Samsung Galaxy Note5 vs Google Nexus 6
The Samsung Galaxy Note5 is the new kid on the phablet block: a 5.7-inch phone that showcases the best of Samsung’s innovation including the latest Super AMOLED panel and a Samsung Exynos-branded system chip. It’s only natural that it gets compared to the device that Google itself used to debut stock Android 5.0 Lollipop on a phablet - the even bigger Google Nexus 6.
Both are superficially similar in terms of display tech, as they come with AMOLED screens, but apart from that, it’s all about the differences: Samsung’s TouchWiz against stock Android, the modern Samsung glass and aluminum design versus a more conservative plastic back, and two fairly different cameras.
At the end of the day, though, one may wonder: which is the overall better phone? We take a deeper look of the features and performance of the two to find out.
We love the sleek, stylish new design of the Galaxy Note5, which is a huge factor in making the device easier to use. The Nexus 6 is not in the same league - it feels too big, and its plastic back gets messy easily.
The Galaxy Note5 features the new design language that Samsung introduced with the Galaxy S6 earlier this year: a metal frame sandwiched between two pieces of tempered glass, and all of that feels solidly put together, thin, and good-looking, making for a true premium phone. The Google Nexus 6, on the other hand, is much less refined: it features a metal frame and is also put together with no moving parts, but its back is made of plastic that catches fingerprints so easily that the whole phone turns into a gigantic mess after a few minutes of use.
When it comes to size, Samsung has done a great job on making the large, 5.7-inch display of the Note5 fit in a relatively compact body for this size: side bezels are extremely thin and the device has a slight curve on its back, so that it fits more comfortably in your palm. The Nexus 6 - in stark contrast - is large and feels large. The 6-inch giant barely fits in a single hand. As a matter of fact, it’s hard to even fit in a pocket, and while we’re all used to seeing big phones, the Nexus 6 remains on the extreme side of things, and it will definitely feel uncomfortably large for many people.
In terms of buttons, there is the signature Samsung physical home key on the Note5 (with integrated touch-type fingerprint reader) with two capacitive keys, and then you have a power/lock key on the right and two volume buttons on the left hand side. The Nexus 6, on the other hand, lacks a fingerprint scanner, and uses on-screen navigation buttons.
This being a Note series phone, it also comes with a new and improved stylus. In terms of pure mechanics, you can now gently press the slightly protruding tip of the stylus and it automatically pops up thanks to a new, built-in spring mechanism. A neat little touch! The Nexus 6, on the other hand, lacks a stylus.

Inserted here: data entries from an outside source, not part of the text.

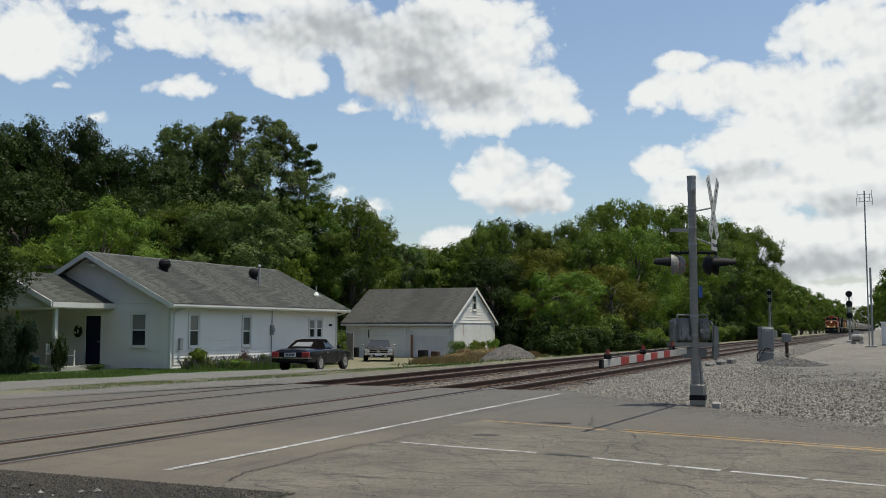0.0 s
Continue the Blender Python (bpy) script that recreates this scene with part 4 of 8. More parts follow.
# ---- sky backdrop ----
def cloud_material(name, blobs, greys, seed, haze, around=False):
    """Cumulus on a far shell: soft unions of ellipses in azimuth and slope, broken into puffs, with grey undersides."""
    m = bpy.data.materials.new(name)
    m.use_nodes = True
    nt = m.node_tree
    nt.nodes.remove(nt.nodes["Principled BSDF"])
    sep = nt.nodes.new("ShaderNodeSeparateXYZ")
    nt.links.new(coords(nt), sep.inputs[0])
    u = math_node(nt, "ARCTAN2", sep.outputs[0], sep.outputs[1])
    v = math_node(nt, "DIVIDE", sep.outputs[2], 3000.0)
    comb = nt.nodes.new("ShaderNodeCombineXYZ")
    nt.links.new(u, comb.inputs[0])
    nt.links.new(v, comb.inputs[1])
    comb.inputs[2].default_value = seed
    p = comb.outputs[0]

    def moved(vec, du, dv):
        n = nt.nodes.new("ShaderNodeVectorMath")
        n.operation = "ADD"
        nt.links.new(vec, n.inputs[0])
        n.inputs[1].default_value = (du, dv, 0)
        return n.outputs[0]

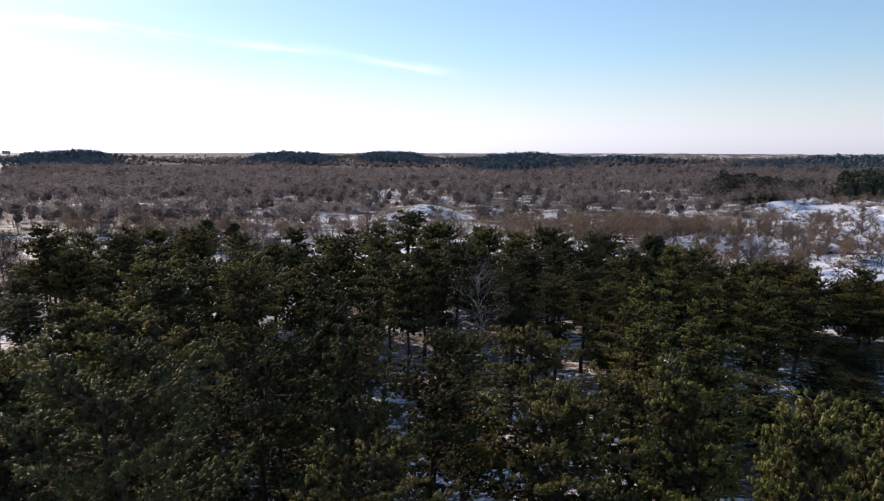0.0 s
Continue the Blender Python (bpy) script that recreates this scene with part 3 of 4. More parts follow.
rnd_plan = random.Random(7)
def pine_kinds(near):
    """The wood's kinds of pine with their height and crown radius; fewer and larger shoots where they stand far from the walk."""
    fine = dict(step=0.078, shoot=0.19, blades=10) if near else dict(step=0.22, shoot=0.36, blades=8)
    tall = [(pine(11, 13.0, 0.46, 3.4, 0.12, M_NEEDLES, 7, 6, gaps=0.2, dead=34, lift=0.45, **fine), 13.0, 3.0), (pine(12, 13.0, 0.38, 3.5, 0.30, M_NEEDLES, 8, 6, gaps=0.2, dead=28, lift=0.45, **fine), 13.0, 3.1),
            (pine(13, 13.0, 0.50, 3.3, 0.08, M_NEEDLES_DARK, 6, 6, gaps=0.18, dead=36, lift=0.45, **fine), 13.0, 2.9), (pine(14, 13.0, 0.42, 3.4, 0.35, M_NEEDLES, 8, 6, gaps=0.25, dead=30, lift=0.4, **fine), 13.0, 3.0),
            (pine(15, 13.0, 0.40, 3.2, 0.50, M_NEEDLES_DARK, 8, 5, gaps=0.15, dead=14, lift=0.45, **fine), 13.0, 2.8)]
    broad = [(pine(21, 11.5, 0.20, 3.0, 0.42, M_NEEDLES_LIGHT, 11, 5, lift=0.9, **fine), 11.5, 3.0), (pine(22, 11.5, 0.18, 3.1, 0.55, M_NEEDLES_LIGHT, 12, 5, lift=0.9, **fine), 11.5, 3.1),
             (pine(23, 11.5, 0.24, 3.0, 0.30, M_NEEDLES, 10, 5, lift=0.8, gaps=0.18, **fine), 11.5, 3.0), (pine(24, 11.5, 0.22, 2.9, 0.45, M_NEEDLES_LIGHT, 11, 5, lift=0.85, gaps=0.18, **fine), 11.5, 2.9)]
    edge = [(pine(33, 9.0, 0.20, 3.0, 0.22, M_NEEDLES, 10, 7, lift=0.7, gaps=0.06, **fine), 9.0, 3.0), (pine(34, 9.0, 0.24, 3.2, 0.08, M_NEEDLES, 9, 7, lift=0.7, gaps=0.08, **fine), 9.0, 3.2),
            (pine(35, 9.0, 0.22, 2.8, 0.38, M_NEEDLES_DARK, 10, 6, lift=0.7, gaps=0.06, **fine), 9.0, 2.8)]
    dark = [(pine(31, 9.0, 0.16, 2.9, 0.30, M_NEEDLES_DARK, 11, 6, lift=0.7, gaps=0.05, **fine), 9.0, 2.9), (pine(32, 9.0, 0.18, 3.0, 0.15, M_NEEDLES_DARK, 10, 7, lift=0.7, gaps=0.05, **fine), 9.0, 3.0)]
    return {"T": tall, "B": broad, "E": edge, "D": dark}


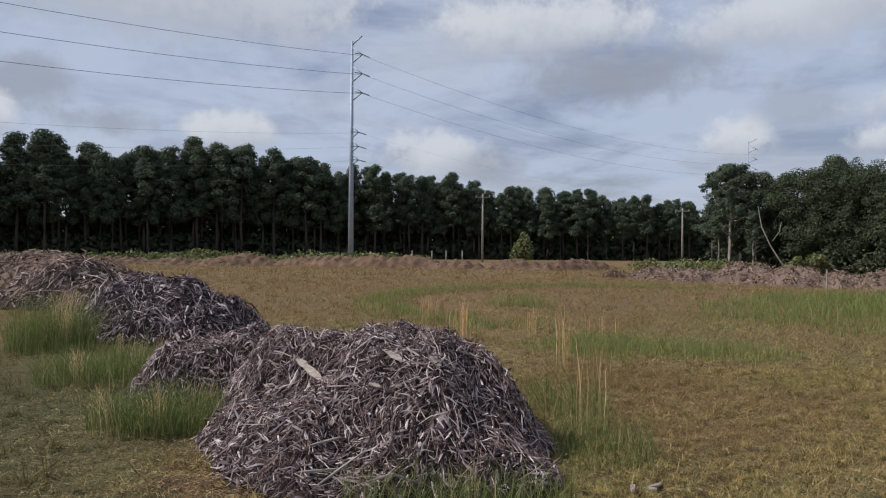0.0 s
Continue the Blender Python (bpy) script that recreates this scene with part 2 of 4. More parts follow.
RUST_STRAW = pieces("fallen_rusty_straw", (0.0, (0.22, 0.125, 0.05)), (0.5, (0.33, 0.21, 0.09)), (1.0, (0.46, 0.33, 0.165)))
PLUME = pieces("feathery_seed_head", (0.0, (0.60, 0.385, 0.185)), (0.5, (0.74, 0.55, 0.31)), (1.0, (0.85, 0.71, 0.47)), through_light=0.4)
DRY = pieces("dry_broomsedge", (0.0, (0.36, 0.185, 0.075)), (0.25, (0.64, 0.39, 0.175)), (0.5, (0.78, 0.54, 0.28)), (0.75, (0.56, 0.31, 0.135)), (1.0, (0.86, 0.70, 0.45)), through_light=0.4)
STRAW = pieces("bleached_straw", (0.0, (0.36, 0.26, 0.12)), (0.5, (0.52, 0.40, 0.21)), (1.0, (0.70, 0.58, 0.36)), through_light=0.3)
GREEN = pieces("green_grass_blades", (0.0, (0.10, 0.13, 0.048)), (0.45, (0.18, 0.22, 0.08)), (0.75, (0.29, 0.30, 0.125)), (1.0, (0.48, 0.42, 0.22)), through_light=0.45)
MAUVE_STRAND = pieces("grey_mauve_shredded_mulch", (0.0, (0.0187, 0.0132, 0.0138)), (0.33, (0.0748, 0.0528, 0.055)), (0.63, (0.209, 0.158, 0.161)), (0.87, (0.44, 0.358, 0.352)), (1.0, (0.77, 0.665, 0.638)), rough=0.8, gloss=0.1)
STRAND = pieces("shredded_mulch", (0.0, (0.0232, 0.0151, 0.0128)), (0.35, (0.087, 0.0592, 0.0522)), (0.65, (0.209, 0.151, 0.133)), (0.88, (0.429, 0.336, 0.296)), (1.0, (0.719, 0.609, 0.539)), rough=0.8, gloss=0.1, patch=0.4, patch_scale=0.9, patch_to=(0.165, 0.09, 0.058))
FLAKE = pieces("torn_bark_flakes", (0.0, (0.0246, 0.0168, 0.0157)), (0.4, (0.084, 0.0594, 0.0538)), (0.7, (0.185, 0.138, 0.125)), (0.9, (0.358, 0.286, 0.258)), (1.0, (0.582, 0.493, 0.437)), rough=0.85)
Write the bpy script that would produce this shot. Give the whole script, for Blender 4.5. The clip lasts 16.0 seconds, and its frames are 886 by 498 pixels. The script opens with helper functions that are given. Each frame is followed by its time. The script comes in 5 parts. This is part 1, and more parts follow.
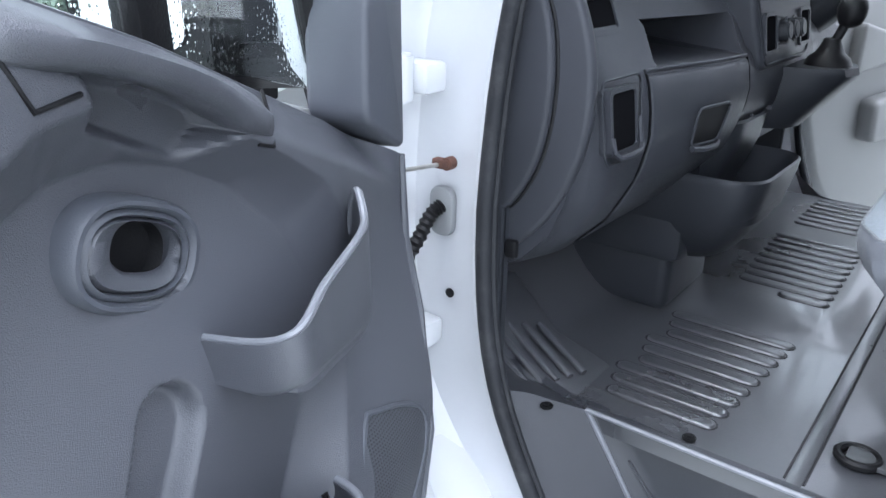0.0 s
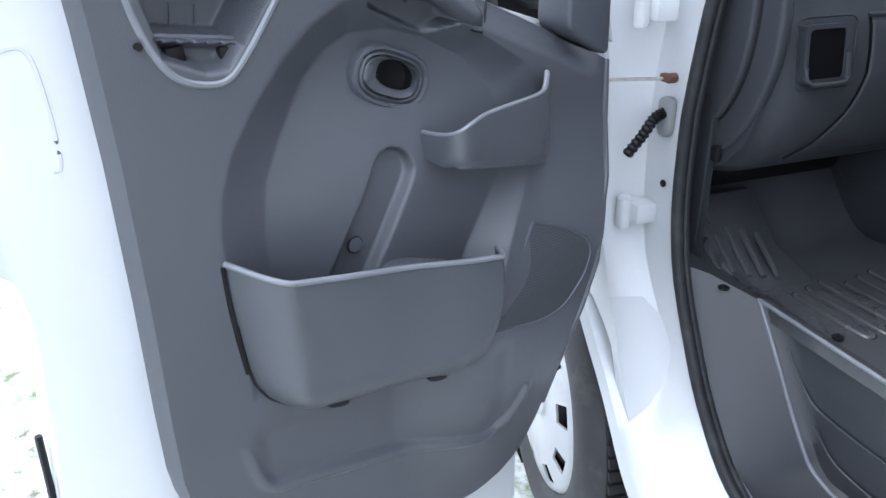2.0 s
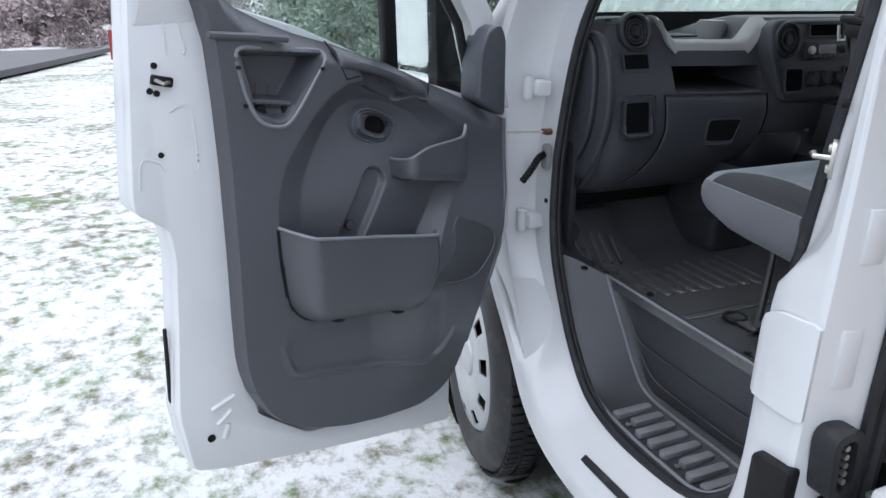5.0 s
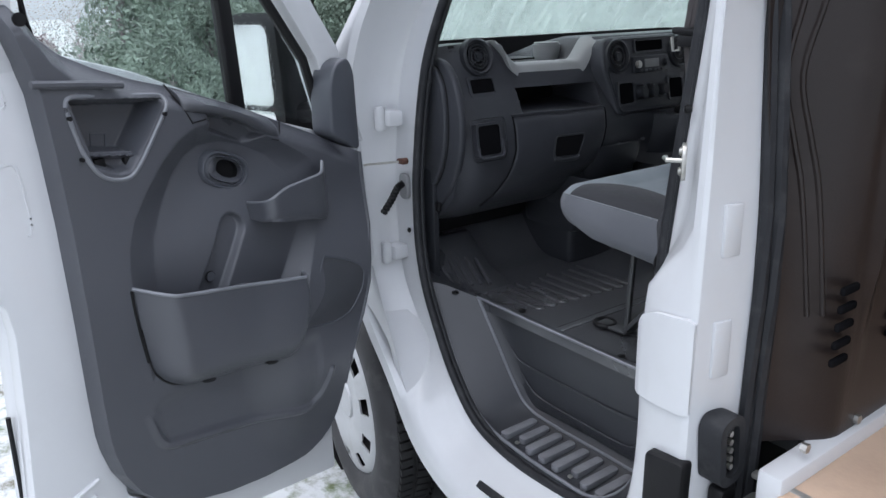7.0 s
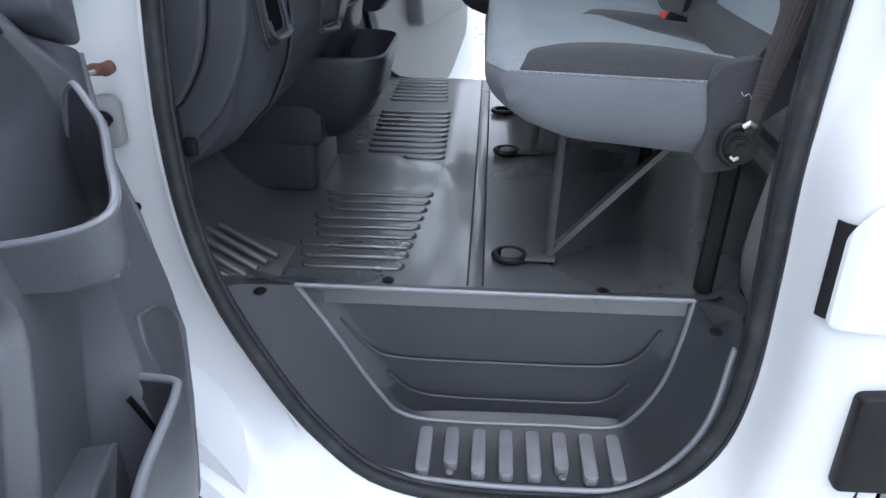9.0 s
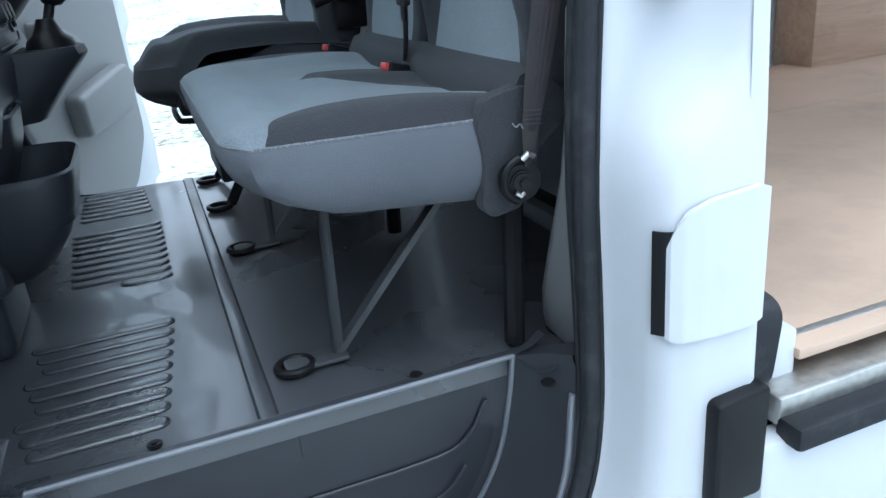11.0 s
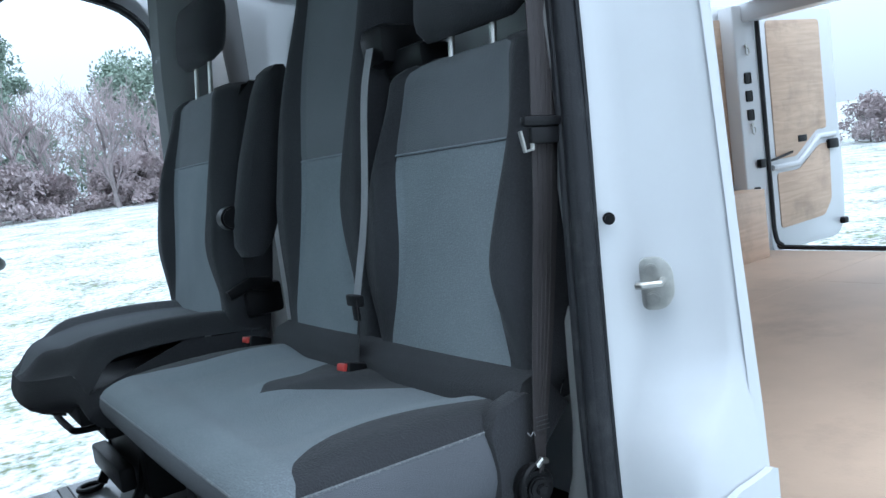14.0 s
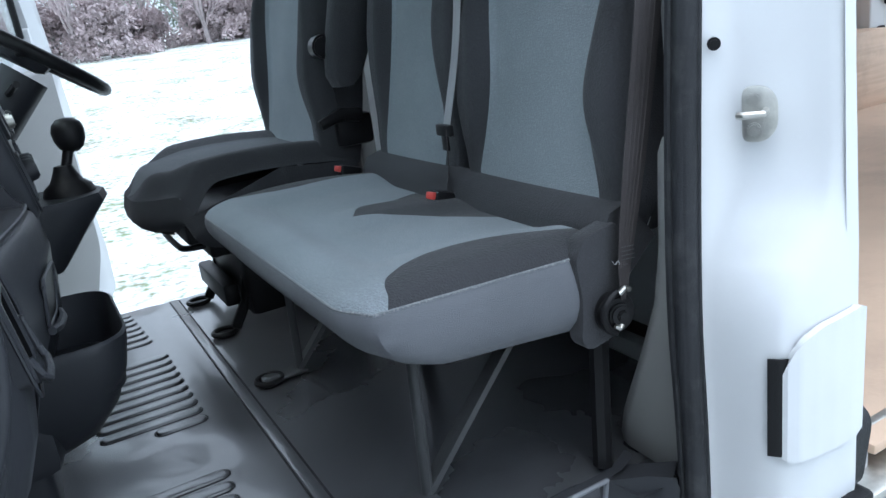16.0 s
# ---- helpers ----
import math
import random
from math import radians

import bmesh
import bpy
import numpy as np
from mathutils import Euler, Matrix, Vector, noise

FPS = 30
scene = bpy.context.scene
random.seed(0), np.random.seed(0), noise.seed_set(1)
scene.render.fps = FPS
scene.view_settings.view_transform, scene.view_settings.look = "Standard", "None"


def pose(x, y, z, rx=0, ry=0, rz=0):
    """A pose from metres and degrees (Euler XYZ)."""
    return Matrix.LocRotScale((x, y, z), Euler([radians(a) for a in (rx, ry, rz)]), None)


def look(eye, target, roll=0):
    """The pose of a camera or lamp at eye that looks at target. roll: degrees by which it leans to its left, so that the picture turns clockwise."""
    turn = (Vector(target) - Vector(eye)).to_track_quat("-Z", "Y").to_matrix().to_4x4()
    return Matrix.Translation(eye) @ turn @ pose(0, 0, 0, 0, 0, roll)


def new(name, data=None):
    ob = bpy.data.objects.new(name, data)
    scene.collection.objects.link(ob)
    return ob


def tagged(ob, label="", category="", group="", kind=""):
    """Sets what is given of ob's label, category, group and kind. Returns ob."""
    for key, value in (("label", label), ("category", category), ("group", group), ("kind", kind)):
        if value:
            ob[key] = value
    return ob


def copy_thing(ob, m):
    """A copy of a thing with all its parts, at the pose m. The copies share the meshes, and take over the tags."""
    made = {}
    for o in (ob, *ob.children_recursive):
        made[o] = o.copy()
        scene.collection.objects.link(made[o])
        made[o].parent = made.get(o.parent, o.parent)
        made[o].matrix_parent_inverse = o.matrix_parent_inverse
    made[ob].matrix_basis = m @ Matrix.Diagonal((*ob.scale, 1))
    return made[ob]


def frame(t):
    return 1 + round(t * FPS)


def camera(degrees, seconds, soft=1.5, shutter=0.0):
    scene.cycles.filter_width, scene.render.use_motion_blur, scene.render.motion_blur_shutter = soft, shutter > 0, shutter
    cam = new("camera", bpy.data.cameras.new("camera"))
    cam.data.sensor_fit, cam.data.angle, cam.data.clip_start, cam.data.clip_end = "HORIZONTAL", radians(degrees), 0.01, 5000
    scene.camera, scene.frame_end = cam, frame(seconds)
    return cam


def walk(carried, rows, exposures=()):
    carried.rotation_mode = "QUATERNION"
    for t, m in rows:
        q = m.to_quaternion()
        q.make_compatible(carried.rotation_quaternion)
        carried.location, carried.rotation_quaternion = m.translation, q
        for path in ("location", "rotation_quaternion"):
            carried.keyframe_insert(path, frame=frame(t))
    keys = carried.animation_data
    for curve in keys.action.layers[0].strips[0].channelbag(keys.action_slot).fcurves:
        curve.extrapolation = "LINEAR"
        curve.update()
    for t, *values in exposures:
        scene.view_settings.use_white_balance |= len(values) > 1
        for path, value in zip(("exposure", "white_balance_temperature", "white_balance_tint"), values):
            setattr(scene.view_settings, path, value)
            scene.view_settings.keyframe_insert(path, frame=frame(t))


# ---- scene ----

The 5.7-inch Quad HD screen on the Galaxy Note5 shows the best of Super AMOLED: a bright display with a very well calibrated ‘Basic’ mode. The Nexus 6’s 6” Quad HD screen is also AMOLED but pales in comparison.
Samsung has been improving its AMOLED displays at an amazing pace, and while just a year and a half ago there were severe issues with color quality, these days AMOLED screens on top Samsung phones look much, much better.
The Galaxy Note5 is no exception with its 5.7-inch Super AMOLED display with Quad HD resolution (1440 x 2560 pixels). The Google Nexus 6, in comparison, also comes with a Quad HD resolution and AMOLED tech, but the actual quality of the display is vastly worse. We’re not talking about sharpness here: both screens use the Diamond PenTile matrix, and appear very sharp and pixelization-free (pixel density is 515ppi on the Note5 and 490ppi on the Nexus 6).
The difference is in color reproduction. The Samsung Galaxy Note5 comes with the option to switch between different screen modes: ‘Adaptive’ is the default mode, but for most accurate color reproduction the ‘Basic’ mode remains the most appropriate choice with its adherence to the sRGB standard. In simple terms, sRGB is the color space of everything on the web and on Android, and that’s why it’s important for phones to support such a calibration profile. Unfortunately, the Nexus 6 does not adhere to this color standard, with colors that look plain weird: oversaturated and unrealistic, something that is especially noticeable when you look at skin tones that look carrot-orange, but it really is an issue that affects all colors. The Note5, on the other hand, has a well-calibrated display with whites that are near the reference 6500K temperature, with accurate colors and gamma just slightly south of the 2.2 reference value at 2.09 (such a lower gamma may result in slightly washed out images). Those values are way off on the Nexus 6, as you can see in the table below.
Brightness reaches a very high 470 nits at its maximum on the Note5, while the Nexus 6 is noticeably dimmer at a peak brightness of just 270 nits. This translates into one key advantage for the Note5 - its screen is much more legible in outdoor use. Keep in mind that with AMOLED screens, brightness varies depending on the colors displayed, and these are values that we have estimated by measuring an all-white image. Finally, we should also note that viewing angles are excellent on both devices.